Opinions aside, if you want to send JSON over syslog, there’s the JSON-over-syslog (CEE) format that we detailed in a previous post. You can use rsyslog’s JSON parser module to take your structured logs and forward them to Logsene:

module(load="imuxsock")        # can listen to local syslog socket
module(load="omelasticsearch") # can forward to Elasticsearch
module(load="mmjsonparse")     # can parse JSON

action(type="mmjsonparse")  # parse CEE-formatted messages

template(name="syslog-cee" type="list") {  # Elasticsearch documents will contain
  property(name="$!all-json")              # all JSON fields that were parsed
}

action(
  type="omelasticsearch"
  template="syslog-cee"                     # use the template defined earlier
  server="logsene-receiver.sematext.com"
  serverport="80"
  searchType="syslogapp"
  searchIndex="LOGSENE-APP-TOKEN-GOES-HERE"
  bulkmode="on"                                # send logs in batches
  queue.dequeuebatchsize="1000"                # of up to 1000
  action.resumeretrycount="-1"    # retry indefinitely (buffer) if destination is unreachable
)

To send a CEE-formatted syslog, you can run logger ‘@cee: {“amount”: 50}’ for example.

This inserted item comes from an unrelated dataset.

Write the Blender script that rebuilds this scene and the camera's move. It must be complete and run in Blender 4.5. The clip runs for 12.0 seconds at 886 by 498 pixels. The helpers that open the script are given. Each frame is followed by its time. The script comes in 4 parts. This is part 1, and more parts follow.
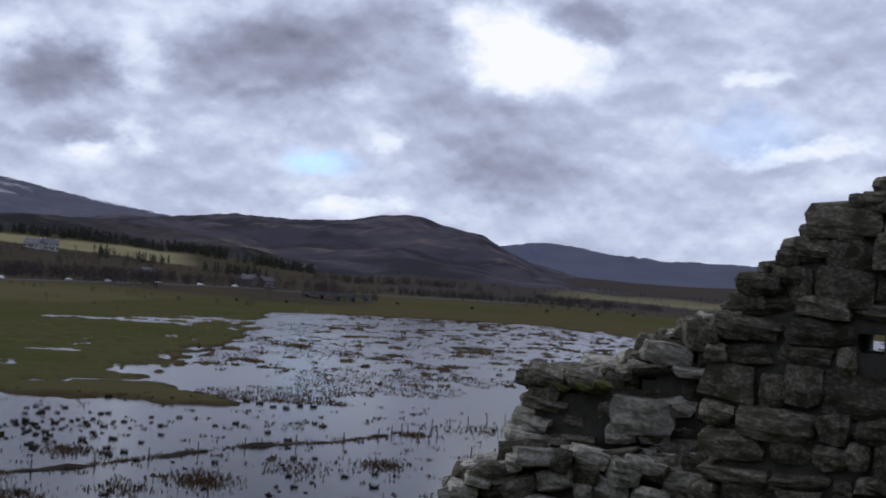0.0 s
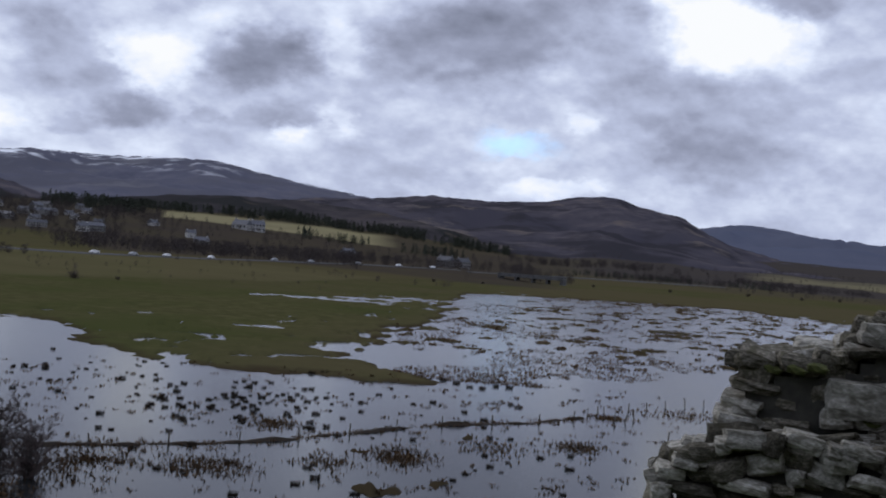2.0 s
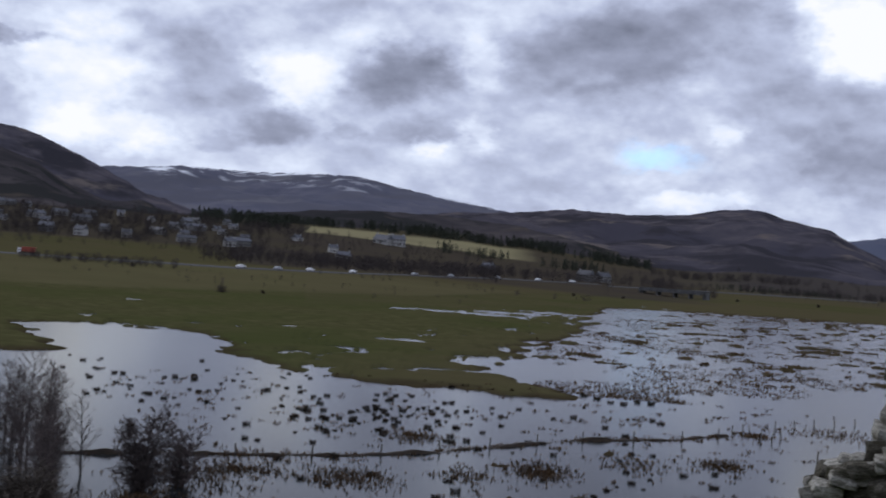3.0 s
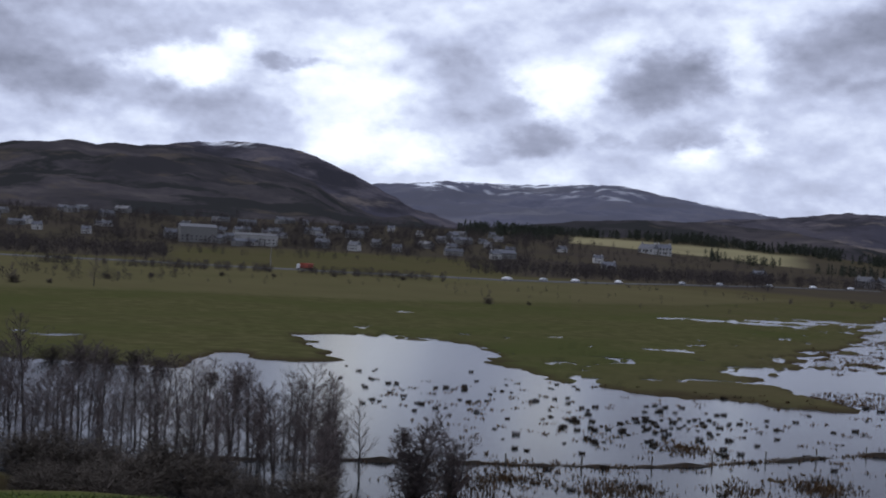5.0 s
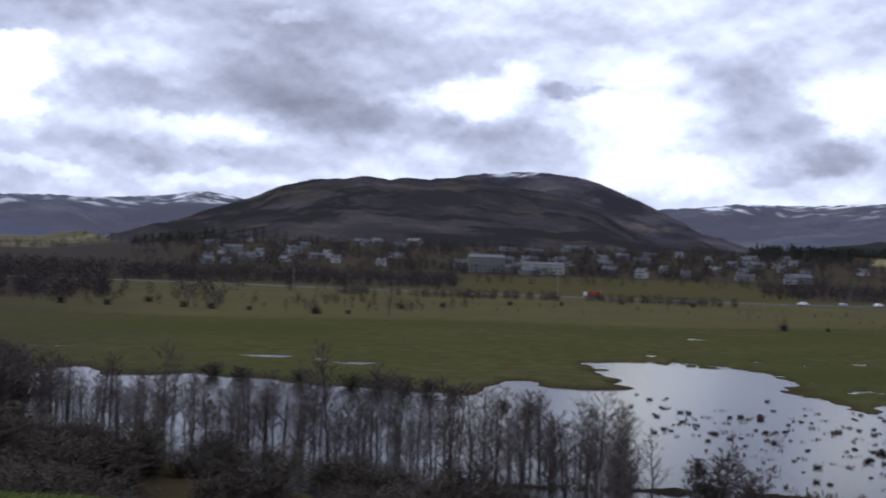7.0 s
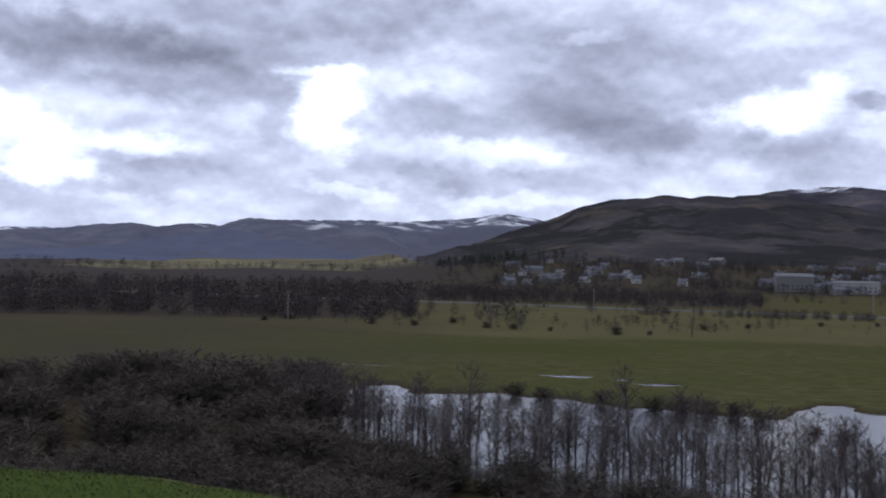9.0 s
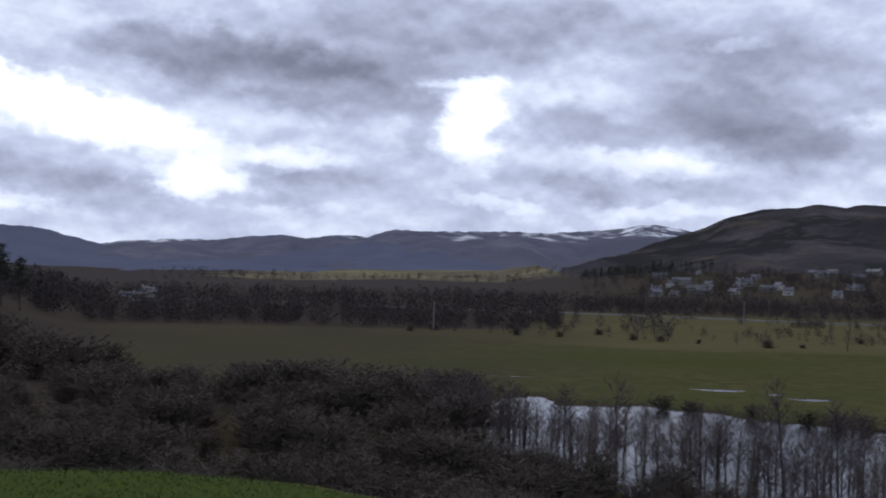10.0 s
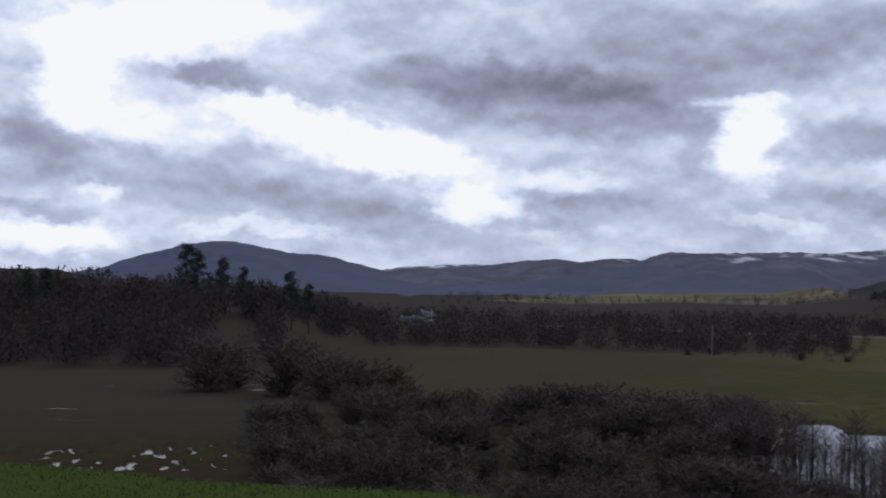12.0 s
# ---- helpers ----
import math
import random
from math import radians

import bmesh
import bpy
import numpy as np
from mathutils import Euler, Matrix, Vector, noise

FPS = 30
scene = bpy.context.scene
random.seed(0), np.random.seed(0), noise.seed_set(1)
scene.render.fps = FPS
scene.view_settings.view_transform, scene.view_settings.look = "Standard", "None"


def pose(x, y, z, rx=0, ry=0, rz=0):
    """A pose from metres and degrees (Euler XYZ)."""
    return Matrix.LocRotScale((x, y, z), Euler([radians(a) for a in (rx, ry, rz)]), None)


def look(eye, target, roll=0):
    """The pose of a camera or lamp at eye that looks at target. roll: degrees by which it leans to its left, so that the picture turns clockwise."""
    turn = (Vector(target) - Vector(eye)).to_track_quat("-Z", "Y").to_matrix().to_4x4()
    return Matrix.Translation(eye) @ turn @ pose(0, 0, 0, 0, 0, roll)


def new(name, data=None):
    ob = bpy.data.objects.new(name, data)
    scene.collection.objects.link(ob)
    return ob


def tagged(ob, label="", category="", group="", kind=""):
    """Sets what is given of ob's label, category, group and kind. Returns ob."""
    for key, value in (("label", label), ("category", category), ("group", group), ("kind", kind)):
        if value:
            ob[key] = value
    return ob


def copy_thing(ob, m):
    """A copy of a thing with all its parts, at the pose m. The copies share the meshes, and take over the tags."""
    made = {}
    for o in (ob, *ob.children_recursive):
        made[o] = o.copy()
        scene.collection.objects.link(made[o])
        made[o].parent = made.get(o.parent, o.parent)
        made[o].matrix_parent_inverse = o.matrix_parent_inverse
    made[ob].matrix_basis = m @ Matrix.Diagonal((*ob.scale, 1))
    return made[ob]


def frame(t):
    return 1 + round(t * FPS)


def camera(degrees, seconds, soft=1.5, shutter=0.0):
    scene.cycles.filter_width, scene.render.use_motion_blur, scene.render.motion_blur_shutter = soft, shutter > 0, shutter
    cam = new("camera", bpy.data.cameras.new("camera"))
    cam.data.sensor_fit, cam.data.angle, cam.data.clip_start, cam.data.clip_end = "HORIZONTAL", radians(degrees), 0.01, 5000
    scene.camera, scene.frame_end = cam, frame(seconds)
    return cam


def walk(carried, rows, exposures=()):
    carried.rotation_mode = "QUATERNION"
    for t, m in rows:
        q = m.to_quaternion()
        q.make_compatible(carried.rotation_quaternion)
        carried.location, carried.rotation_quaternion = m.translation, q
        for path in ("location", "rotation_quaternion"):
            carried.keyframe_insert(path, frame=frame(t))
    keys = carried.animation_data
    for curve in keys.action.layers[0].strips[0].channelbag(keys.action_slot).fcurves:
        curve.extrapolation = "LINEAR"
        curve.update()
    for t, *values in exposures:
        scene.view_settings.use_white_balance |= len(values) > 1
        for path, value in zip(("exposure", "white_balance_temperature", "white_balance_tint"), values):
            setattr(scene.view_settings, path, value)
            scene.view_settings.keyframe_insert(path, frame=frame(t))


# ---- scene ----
# ---- camera and its way: a turn from a mound, eye 18 m above the flooded plain ----
cam = camera(40.0, 12.0, soft=1.9, shutter=0.3)
walk(cam, [
    (0.0, pose(0.000, -0.000, 18.000, 91.50, -3.89, -0.05)),
    (0.5, pose(-0.011, -0.000, 17.994, 91.07, -4.15, 2.18)),
    (1.0, pose(-0.023, -0.001, 17.989, 91.00, -4.31, 4.79)),
    (1.5, pose(-0.033, -0.002, 17.983, 90.53, -4.16, 6.83)),
    (2.0, pose(-0.045, -0.004, 17.978, 90.00, -4.26, 9.17)),
    (2.5, pose(-0.058, -0.006, 17.973, 90.47, -4.63, 11.97)),
    (3.0, pose(-0.076, -0.010, 17.967, 90.19, -4.15, 15.74)),
    (5.0, pose(-0.132, -0.033, 17.967, 89.93, -2.99, 28.17)),
    (5.5, pose(-0.142, -0.039, 17.967, 90.01, -2.27, 30.41)),
    (6.0, pose(-0.156, -0.048, 17.967, 90.17, -2.04, 33.93)),
    (6.5, pose(-0.168, -0.056, 17.967, 90.38, -1.92, 36.80)),
    (7.0, pose(-0.186, -0.071, 17.967, 90.68, -1.89, 41.61)),
    (9.0, pose(-0.231, -0.122, 17.967, 91.26, -1.41, 55.66)),
    (9.5, pose(-0.241, -0.137, 17.967, 91.58, -1.33, 59.27)),
    (10.0, pose(-0.248, -0.151, 17.967, 91.62, -1.50, 62.47)),
    (10.5, pose(-0.256, -0.166, 17.967, 91.74, -1.17, 65.95)),
    (11.0, pose(-0.262, -0.182, 17.967, 92.09, -1.15, 69.56)),
    (11.5, pose(-0.267, -0.195, 17.967, 91.98, -1.00, 72.40)),
    (12.0, pose(-0.271, -0.209, 17.967, 92.45, -1.13, 75.33)),
], exposures=[(0, -0.08), (3, -0.06), (5.5, 0.18), (7, 0.26), (9, 0.26), (10, 0.08), (10.5, 0.04), (12, -0.14)])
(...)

Rsyslog would forward this JSON to Elasticsearch or Logsene via HTTP. Note that Logsene also supports CEE-formatted JSON over syslog out of the box if you want to use a syslog protocol instead of the Elasticsearch API.

Filtering by Type

Once your logs are in, you can filter them by type (via the _type field) in Kibana:

However, if you want more refined filtering by source, we suggest using a separate field for storing the application name. This can be useful when you have different applications using the same logging format. For example, both crond and postfix use plain syslog.